Task to carry out » Among the records that follow, set down only the lines from the one containing "from math import radians" to the one containing "return Matrix.LocRotScale((x, y, z), Euler([radians(a)", both included, exactly.

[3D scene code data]
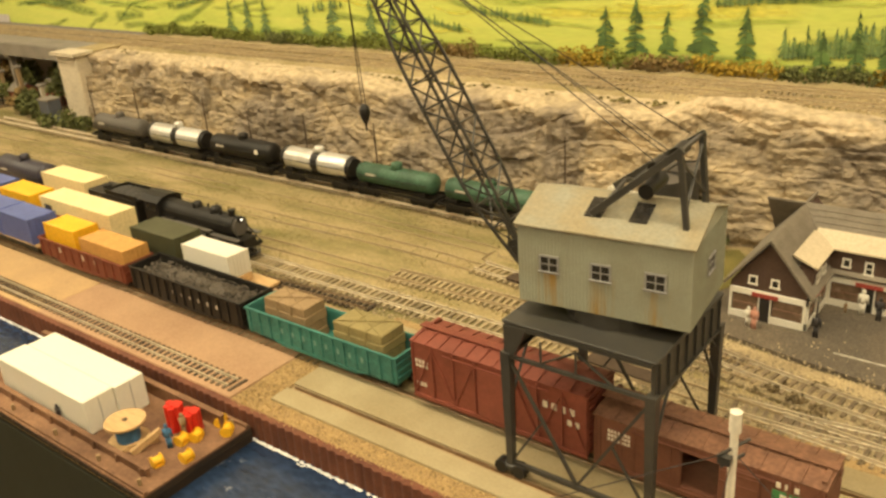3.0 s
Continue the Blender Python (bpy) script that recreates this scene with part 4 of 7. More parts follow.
# ---- gantry crane ----
def window_unit(parent, w, h, axis, at, frame_mat, cols=2, rows=2, name="window", depth=0.0008):
    """A framed window on a wall: frame bars, mullions and a dark pane. axis 'y': faces -y; 'x': faces +x."""
    fr, pane = B(), B()
    t = min(w, h) * (0.17 if frame_mat is M_white else 0.1)
    def bar(bm, u0, u1, v0, v1, d0, d1):
        if axis == "y":
            bx(bm, at[0] + u0, at[0] + u1, at[1] - d1, at[1] - d0, at[2] + v0, at[2] + v1)
        else:
            bx(bm, at[0] + d0, at[0] + d1, at[1] + u0, at[1] + u1, at[2] + v0, at[2] + v1)
    bar(fr, -w / 2, w / 2, h / 2 - t, h / 2, 0, depth)
    bar(fr, -w / 2 - t * 0.5, w / 2 + t * 0.5, -h / 2, -h / 2 + t, 0, depth * 1.4)
    bar(fr, -w / 2, -w / 2 + t, -h / 2 + t, h / 2 - t, 0, depth)
    bar(fr, w / 2 - t, w / 2, -h / 2 + t, h / 2 - t, 0, depth)
    for i in range(1, cols):
        u = -w / 2 + w * i / cols
        bar(fr, u - t * 0.3, u + t * 0.3, -h / 2 + t, h / 2 - t, 0, depth * 0.7)
    for i in range(1, rows):
        v = -h / 2 + h * i / rows
        bar(fr, -w / 2 + t, w / 2 - t, v - t * 0.3, v + t * 0.3, 0, depth * 0.6)
    bar(pane, -w / 2 + t * 0.8, w / 2 - t * 0.8, -h / 2 + t * 0.8, h / 2 - t * 0.8, 0.00005, depth * 0.3)
    win = part(name, fr, frame_mat, parent)
    part("pane", pane, M_glassdark, win)
    return win


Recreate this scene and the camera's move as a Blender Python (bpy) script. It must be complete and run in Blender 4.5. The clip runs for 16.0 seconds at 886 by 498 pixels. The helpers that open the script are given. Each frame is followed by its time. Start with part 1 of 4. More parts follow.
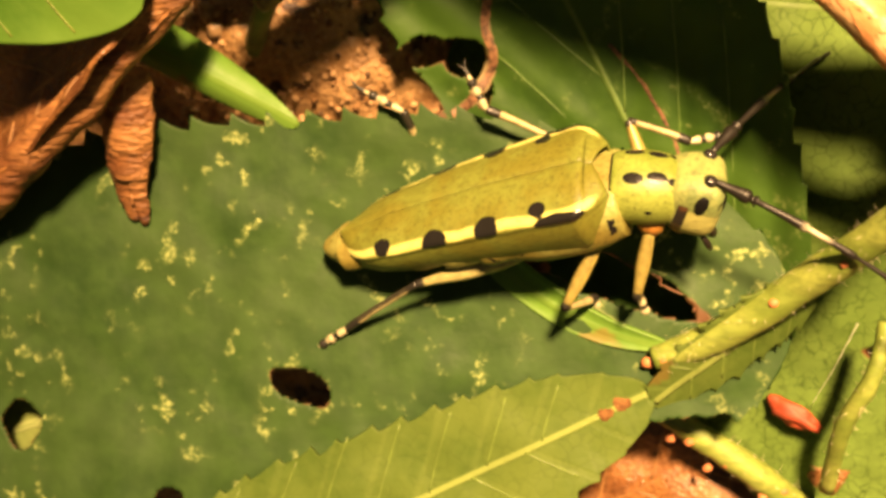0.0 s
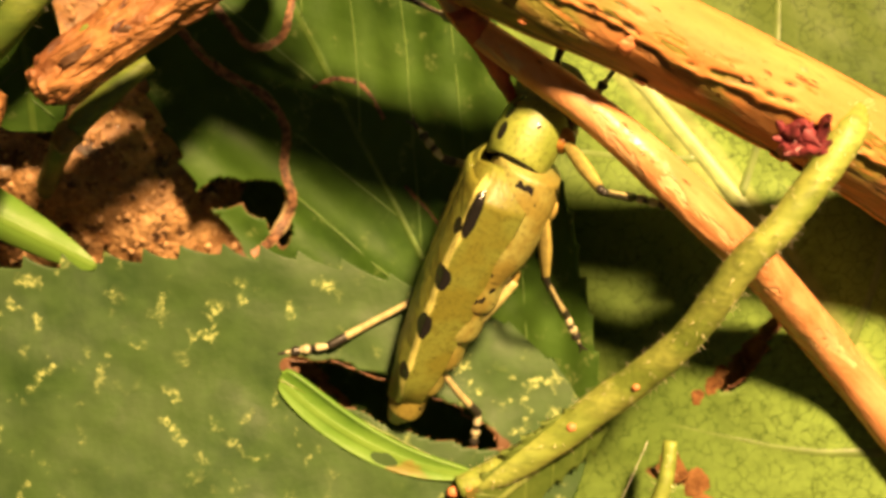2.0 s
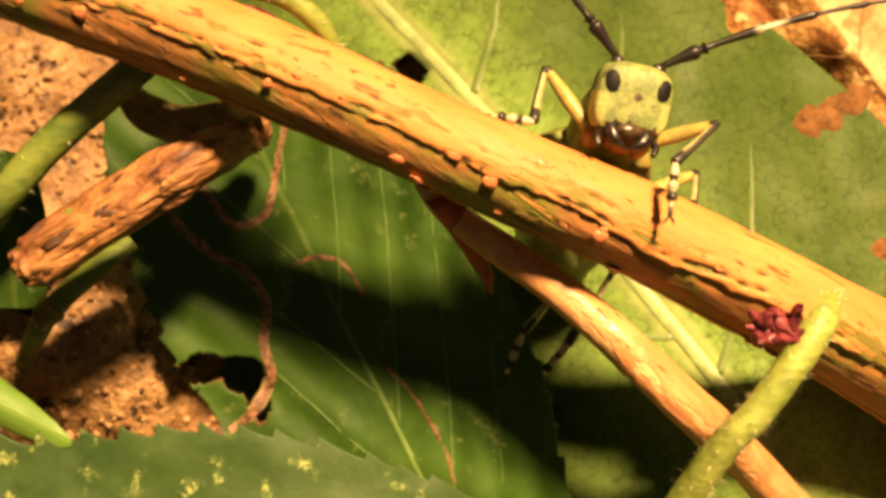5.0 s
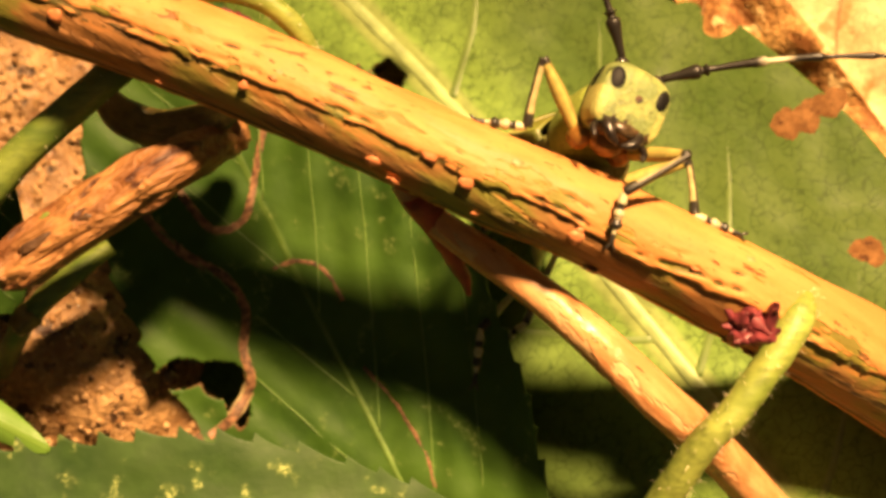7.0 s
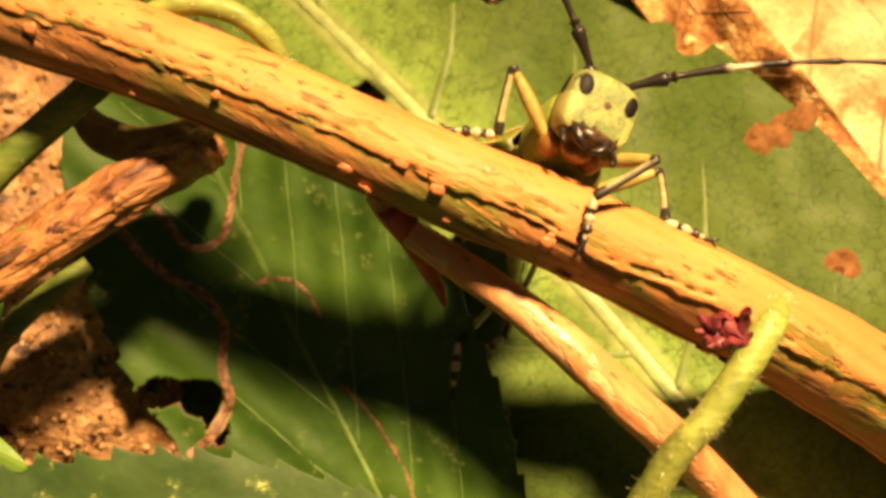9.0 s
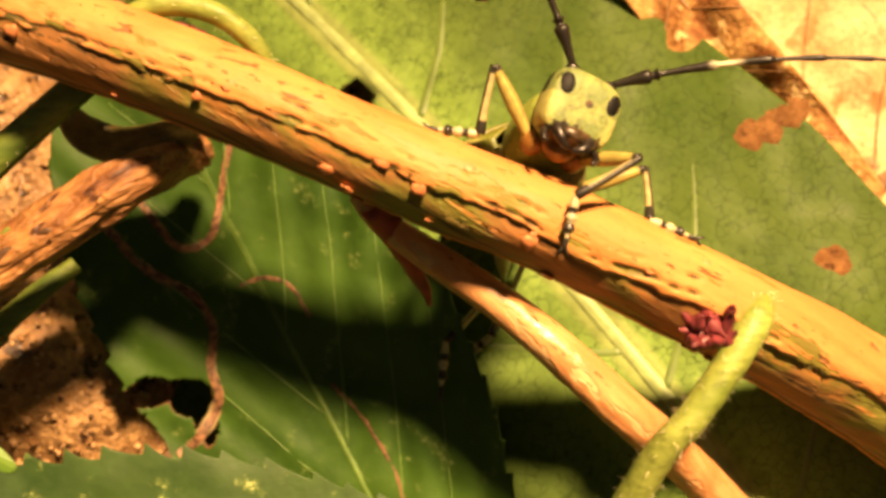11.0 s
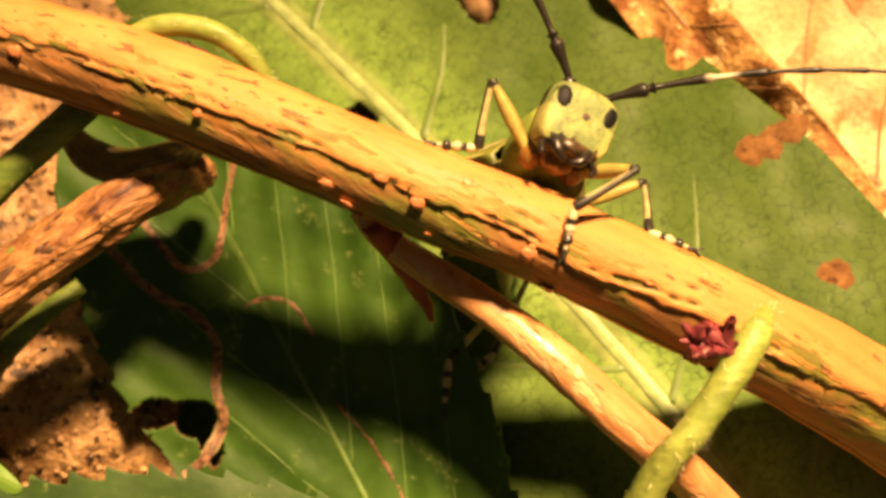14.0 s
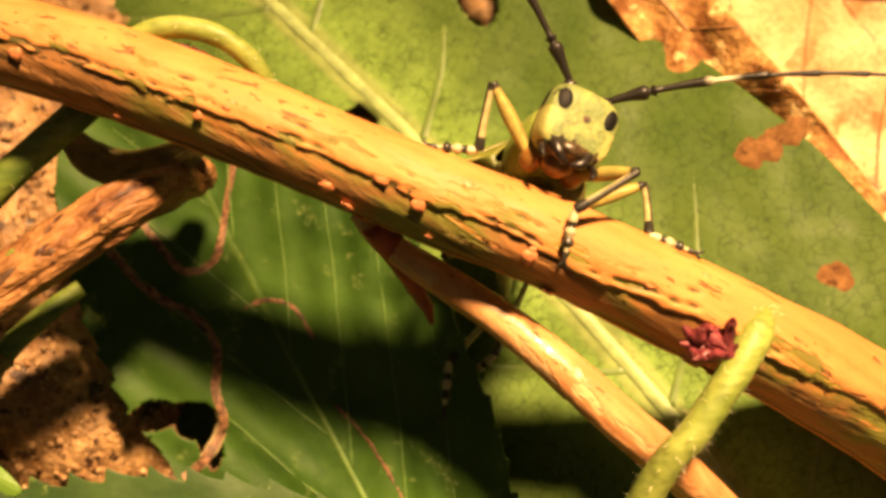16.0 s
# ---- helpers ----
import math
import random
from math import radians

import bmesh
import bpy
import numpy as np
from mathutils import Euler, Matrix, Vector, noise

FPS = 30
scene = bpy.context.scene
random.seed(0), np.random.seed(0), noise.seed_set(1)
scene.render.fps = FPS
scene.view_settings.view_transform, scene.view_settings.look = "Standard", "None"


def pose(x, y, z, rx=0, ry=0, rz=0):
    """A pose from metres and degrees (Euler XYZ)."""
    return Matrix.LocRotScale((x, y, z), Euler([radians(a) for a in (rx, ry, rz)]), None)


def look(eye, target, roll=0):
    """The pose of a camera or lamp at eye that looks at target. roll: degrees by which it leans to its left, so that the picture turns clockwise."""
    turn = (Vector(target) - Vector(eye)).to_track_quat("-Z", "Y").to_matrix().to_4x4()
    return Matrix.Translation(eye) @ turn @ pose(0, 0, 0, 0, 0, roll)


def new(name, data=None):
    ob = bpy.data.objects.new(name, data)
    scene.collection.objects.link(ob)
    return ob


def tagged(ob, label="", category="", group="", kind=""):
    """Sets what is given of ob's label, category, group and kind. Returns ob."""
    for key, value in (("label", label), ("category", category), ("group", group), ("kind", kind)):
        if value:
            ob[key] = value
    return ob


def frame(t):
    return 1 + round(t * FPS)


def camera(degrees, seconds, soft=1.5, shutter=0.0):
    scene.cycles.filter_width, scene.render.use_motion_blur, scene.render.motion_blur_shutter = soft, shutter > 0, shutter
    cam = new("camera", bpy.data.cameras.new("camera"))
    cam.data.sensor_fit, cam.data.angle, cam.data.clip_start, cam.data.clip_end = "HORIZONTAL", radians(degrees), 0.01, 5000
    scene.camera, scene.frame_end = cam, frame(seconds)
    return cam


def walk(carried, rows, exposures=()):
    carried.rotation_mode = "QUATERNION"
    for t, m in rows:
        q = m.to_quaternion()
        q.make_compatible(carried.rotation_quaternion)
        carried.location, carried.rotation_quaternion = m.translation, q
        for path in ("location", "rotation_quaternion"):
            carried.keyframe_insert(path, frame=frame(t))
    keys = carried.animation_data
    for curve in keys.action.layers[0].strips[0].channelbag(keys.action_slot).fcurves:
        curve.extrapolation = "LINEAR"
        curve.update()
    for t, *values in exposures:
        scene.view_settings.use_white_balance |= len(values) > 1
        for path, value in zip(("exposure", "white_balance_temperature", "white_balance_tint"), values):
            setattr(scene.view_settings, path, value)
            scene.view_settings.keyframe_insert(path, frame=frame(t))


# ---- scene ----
MM = 0.001
TILT = radians(22)
# ---- camera and its walk (millimetres) ----
cam = camera(40, 16.0, 3.4)
cam.data.dof.use_dof, cam.data.dof.focus_distance, cam.data.dof.aperture_fstop = True, 0.0515, 70
PATH = [
    (0, (-0.47, -25.95, 67.59), (-13.09, -22.74, 9.01), -72.07),
    (0.5, (-1.32, -26.29, 69.05), (-7.88, -22.12, 9.56), -55.26),
    (1, (-2.22, -26.70, 68.96), (-4.75, -20.09, 9.38), -19.22),
    (1.5, (-3.05, -26.97, 69.09), (-3.46, -17.69, 9.81), -1.21),
    (2, (-3.72, -26.74, 69.23), (-3.47, -15.78, 10.24), 2.44),
    (2.5, (-3.79, -26.60, 69.31), (-3.50, -14.17, 10.61), 2.50),
    (3, (-3.78, -25.90, 69.54), (-3.44, -11.75, 11.24), 2.73),
    (3.5, (-3.62, -25.05, 69.84), (-3.30, -9.12, 11.99), 2.61),
    (4, (-3.40, -25.06, 69.98), (-3.14, -7.63, 12.57), 2.41),
    (6.5, (-3.01, -25.15, 70.01), (-1.90, -7.25, 12.75), 4.89),
    (7, (-2.76, -25.54, 69.94), (-1.63, -7.20, 12.82), 4.66),
    (7.5, (-2.33, -26.51, 69.79), (-1.37, -7.02, 13.05), 3.79),
    (8, (-2.16, -27.08, 69.65), (-1.10, -6.80, 13.20), 3.80),
    (8.5, (-1.94, -27.31, 69.60), (-0.81, -6.63, 13.29), 3.73),
    (9, (-1.75, -27.35, 69.64), (-0.53, -6.54, 13.38), 3.92),
    (11.5, (-0.35, -27.07, 69.65), (0.03, -6.60, 13.25), 1.37),
    (12, (-0.35, -27.07, 69.66), (0.02, -6.63, 13.24), 1.22),
    (12.5, (-0.36, -27.08, 69.66), (0.00, -6.67, 13.24), 1.08),
    (13, (-0.30, -27.10, 69.61), (-0.04, -6.57, 13.23), 0.74),
    (13.5, (-0.06, -27.93, 69.53), (-0.07, -6.19, 13.61), -0.04),
    (14, (0.11, -28.15, 69.52), (-0.08, -5.81, 13.83), -0.59),
    (14.5, (0.20, -28.22, 69.49), (-0.09, -5.68, 13.88), -0.83),
    (15, (0.22, -28.01, 69.51), (-0.09, -5.70, 13.81), -0.87),
    (15.5, (0.21, -28.01, 69.51), (-0.09, -5.69, 13.82), -0.87),
    (16, (0.00, -28.10, 69.54), (-0.08, -5.71, 13.87), -0.27),
]
walk(cam, [(t, look([c * MM for c in eye], [c * MM for c in aim], roll)) for t, eye, aim, roll in PATH],
     exposures=[(0, 0.25), (1.5, 0.22), (3.5, 0.08), (16, 0.08)])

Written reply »
from math import radians

import bmesh
import bpy
import numpy as np
from mathutils import Euler, Matrix, Vector, noise

FPS = 30
scene = bpy.context.scene
random.seed(0), np.random.seed(0), noise.seed_set(1)
scene.render.fps = FPS
scene.view_settings.view_transform, scene.view_settings.look = "Standard", "None"


def pose(x, y, z, rx=0, ry=0, rz=0):
    """A pose from metres and degrees (Euler XYZ)."""
    return Matrix.LocRotScale((x, y, z), Euler([radians(a) for a in (rx, ry, rz)]), None)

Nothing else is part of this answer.